Retail trade is likely to be mixed. The sector as a whole grew by 3% in January-September but the performance was uneven. Those selling computer equipment and electrical goods did well, whereas food sales rose by only 0.7% and the subsector that includes clothing declined slightly. Moreover, much of the expansion in volume might have been the result of falling prices.
The long arm of the crisis
The very steep decline of investment in 2009-14, combined with high corporate and household debt, will take many years to work through. Whether Cyprus can maintain growth rates of around 2% (its 20-year average) in the medium term depends critically on an increase in productive capacity.
This will partly depend on a strong recovery in machinery and equipment investment, which in turn is likely to depend on an expansion credit to the business sector. Household and corporate deleveraging will also be important. While this has a negative impact on demand in the short term it will have a positive impact in the longer term by encouraging banks to lend again.
Natural gas production, which remains many years away, will have a minimal impact on the economy in 2016.
Local pressure
Upward pressure on prices could also come from Cyprus. Services prices have already started to climb, probably as a result of rising demand.
As noted, the end of deflation also means that there will be less disposable income in consumers’ pockets, which could have a negative impact on retail, although this could be offset by overall increasing demand.
Unemployment stays in double digits
We expect the unemployment rate to drop to 15.1% from an estimated 15.5% in 2015. The rate will not fall below double digits any time soon, even if the labour force continues to shrink as non-Cypriots leave and Cypriot students stay in countries like the UK after graduating.

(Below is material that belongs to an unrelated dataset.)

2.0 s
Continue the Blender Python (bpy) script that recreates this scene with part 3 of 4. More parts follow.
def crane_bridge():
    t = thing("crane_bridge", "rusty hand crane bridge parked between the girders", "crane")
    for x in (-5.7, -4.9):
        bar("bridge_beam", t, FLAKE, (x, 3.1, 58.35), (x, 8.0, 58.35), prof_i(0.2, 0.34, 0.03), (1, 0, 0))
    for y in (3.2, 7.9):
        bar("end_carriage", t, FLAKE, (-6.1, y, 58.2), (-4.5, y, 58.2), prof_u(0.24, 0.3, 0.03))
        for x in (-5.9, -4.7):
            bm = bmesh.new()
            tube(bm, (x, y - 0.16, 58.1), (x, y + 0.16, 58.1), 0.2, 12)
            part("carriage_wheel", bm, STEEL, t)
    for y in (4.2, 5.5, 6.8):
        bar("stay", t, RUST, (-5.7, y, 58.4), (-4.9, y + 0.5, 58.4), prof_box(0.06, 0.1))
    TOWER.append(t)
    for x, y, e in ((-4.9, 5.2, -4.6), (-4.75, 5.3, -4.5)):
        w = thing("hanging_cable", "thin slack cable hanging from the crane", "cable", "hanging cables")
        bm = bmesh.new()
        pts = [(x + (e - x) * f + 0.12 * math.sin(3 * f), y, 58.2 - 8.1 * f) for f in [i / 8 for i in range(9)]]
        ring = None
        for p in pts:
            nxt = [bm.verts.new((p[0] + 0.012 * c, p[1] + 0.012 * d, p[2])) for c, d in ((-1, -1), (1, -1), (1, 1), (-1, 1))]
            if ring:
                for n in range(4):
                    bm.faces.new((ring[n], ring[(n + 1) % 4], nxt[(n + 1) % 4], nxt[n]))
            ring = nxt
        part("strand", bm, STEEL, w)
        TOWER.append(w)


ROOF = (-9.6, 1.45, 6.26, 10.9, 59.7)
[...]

According to the Sapienta Economics unemployment model, Cyprus would need growth rates of above 3% to cut the unemployment rate below 10% by 2019. The only chance of achieving these kinds of growth rates would be with a solution of the Cyprus problem.
Impact of a Cyprus solution
Even if a solution is achieved in 2016, the impact on growth will take time to be felt. There could be an initial upsurge in sentiment, and the new federal government will need to start spending money on shifting certain responsibilities from the central government to the constituent states.
However, the main impact will start to be felt around two years after a solution as the whole of Cyprus opens up to the massive new market in Turkey, the real estate market is normalised and investment to upgrade Famagusta and revitalise Varosha accelerates.